What is ADHD
Attention Deficit Hyperactivity Disorder (ADHD) is a behavioral condition characterized by
> Excessive Restlessness
> Inattentive Behavior
ADHD is more common in boys than girls. It is estimated that around 2% to 5% of school-aged children may have the condition but these statistics can be higher based on geographical differences.
Children with ADHD act without thinking, are usually hyperactive and have trouble focusing. Although they may understand
what is expected of them at school or at home they have trouble following through because they simply can't sit still, pay attention, or focus on details.
These symptoms are usually observed during childhood but can continue through adolescence and adulthood if not managed properly.
The level of inattentiveness and hyperactivity in these children is usually a lot more than the normal level of energy found in other children of the same age.
Without proper support, understanding and awareness managing these children can be difficult and often a very frustrating task for their parents and educators.
However, children with ADHD have a unique skill set with high levels of creativity, energy and a brain that likes to be ahead of ‘establishment thinking’.

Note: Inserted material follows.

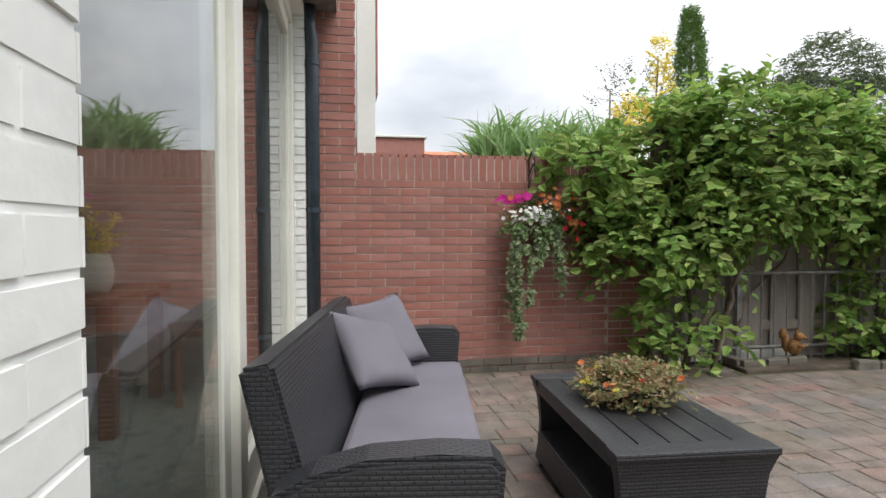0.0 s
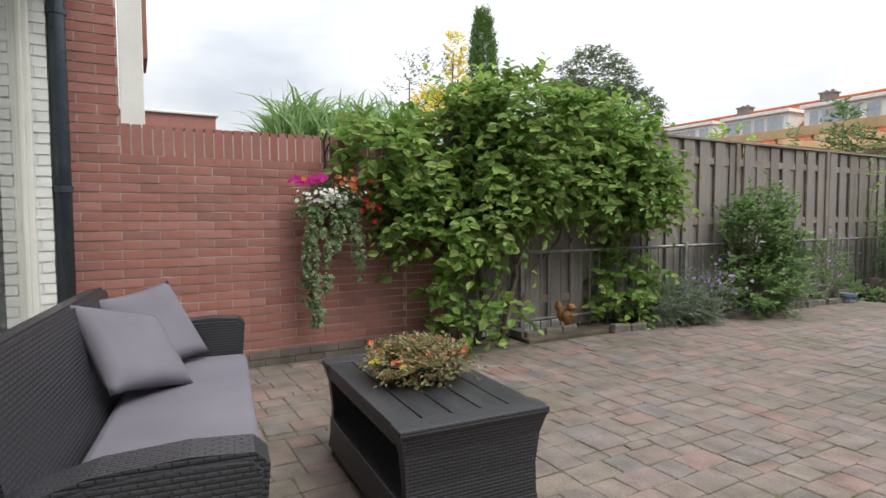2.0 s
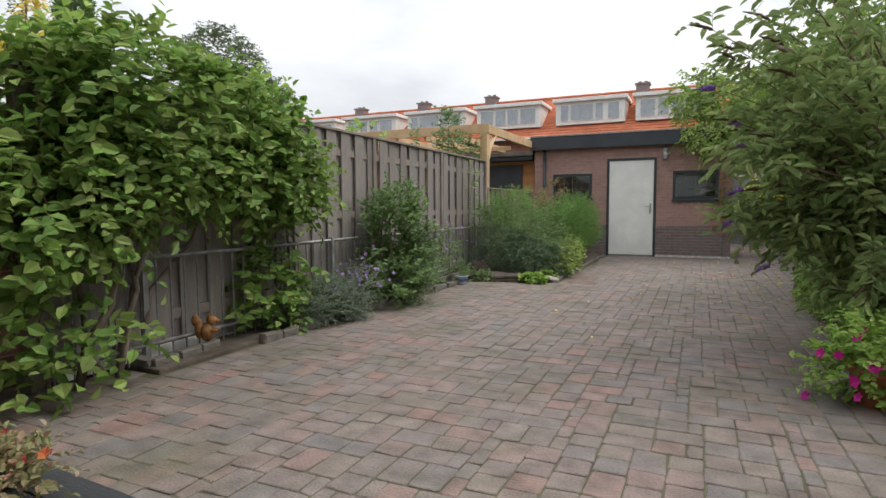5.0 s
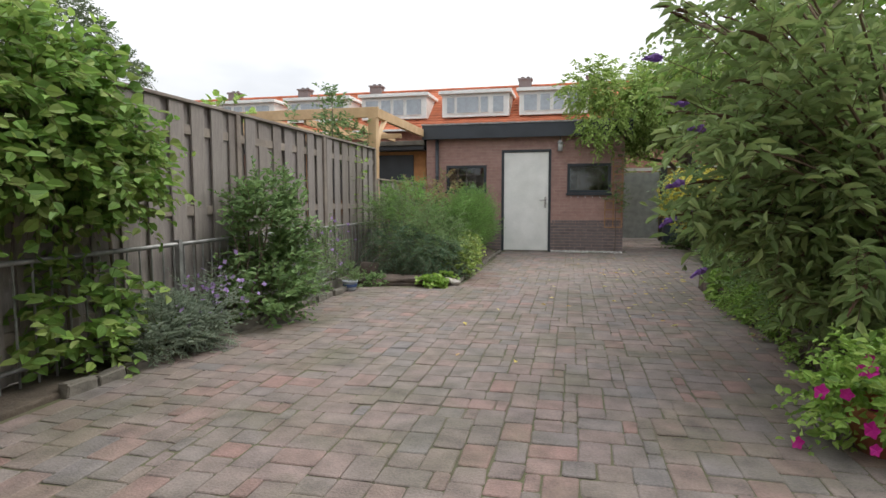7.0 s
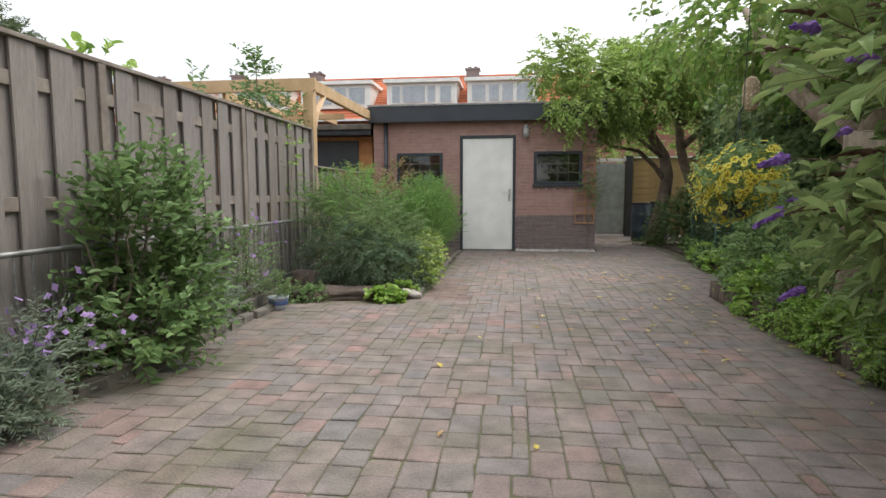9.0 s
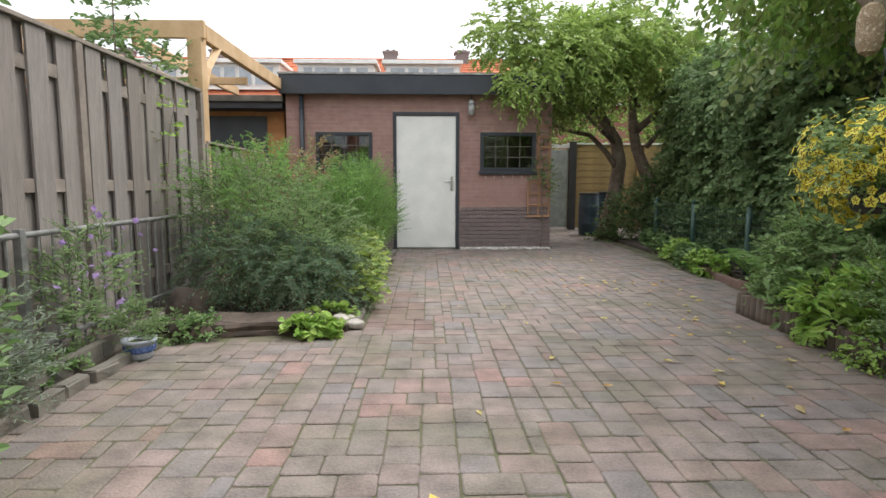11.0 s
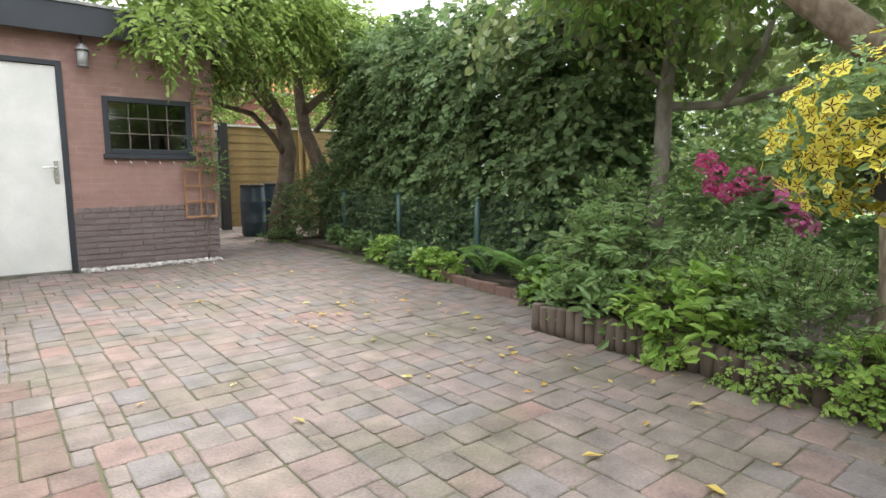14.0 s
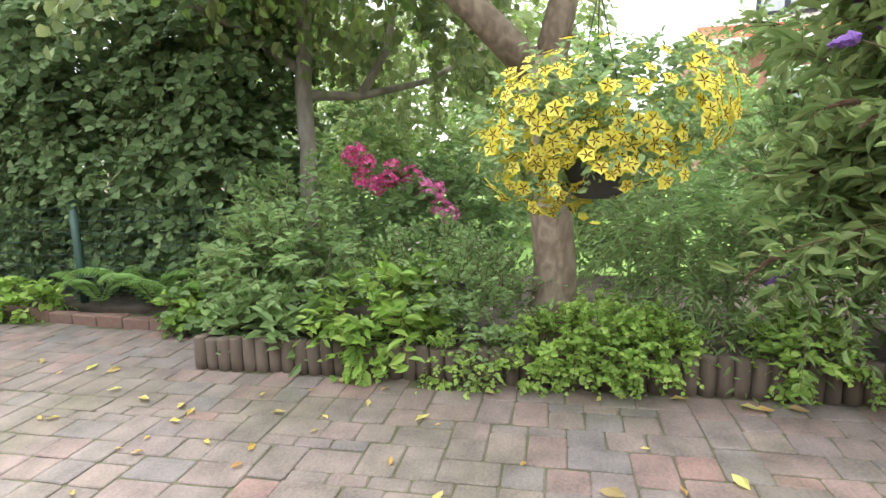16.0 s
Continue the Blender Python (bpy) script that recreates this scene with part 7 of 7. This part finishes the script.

Hence with proper support and encouragement, they have the ability to become extremely successful in many spheres of life.
What causes ADHD
The exact cause of ADHD is not fully understood and a combination of multiple factors is thought to be responsible.
ADHD tends to run in families and usually, it is thought that the genes inherited from your parents are a strong contributing factor in developing the condition.
Research also shows that both parents and siblings of a child with ADHD are four to five times more likely to have ADHD themselves. However, the way ADHD is inherited is likely to be highly complex and cannot be linked to single or multiple genetic factors.
Brain function and structure
With advances in medical imaging, research has further identified that a number of possible differences in the structure of brains of people with ADHD compared to those who don't have the condition.
Studies involving brain scans have suggested that certain sections of the brain may be smaller in people with ADHD, whereas other areas may be larger although the exact significance of these is not very clear.
Research has also shown that the brain may take an average of two to three years longer to mature in children with ADHD compared to children who don't have the condition.
Some studies have also suggested that people with ADHD may have an imbalance in the level of neurotransmitters in the brain, or that these chemicals may not work properly
Some other possible causes
> Being born prematurely (before the 37th week of pregnancy)
> Having a low birth weight
> Brain damage either in the womb or in the first few years of life
> Drinking alcohol, smoking or misusing drugs while pregnant
> Exposure to high levels of toxic lead at a young age
It must be noted that the evidence for many of the factors mentioned above is at present inconclusive and it is an area of continuing research to determine if they contribute to ADHD.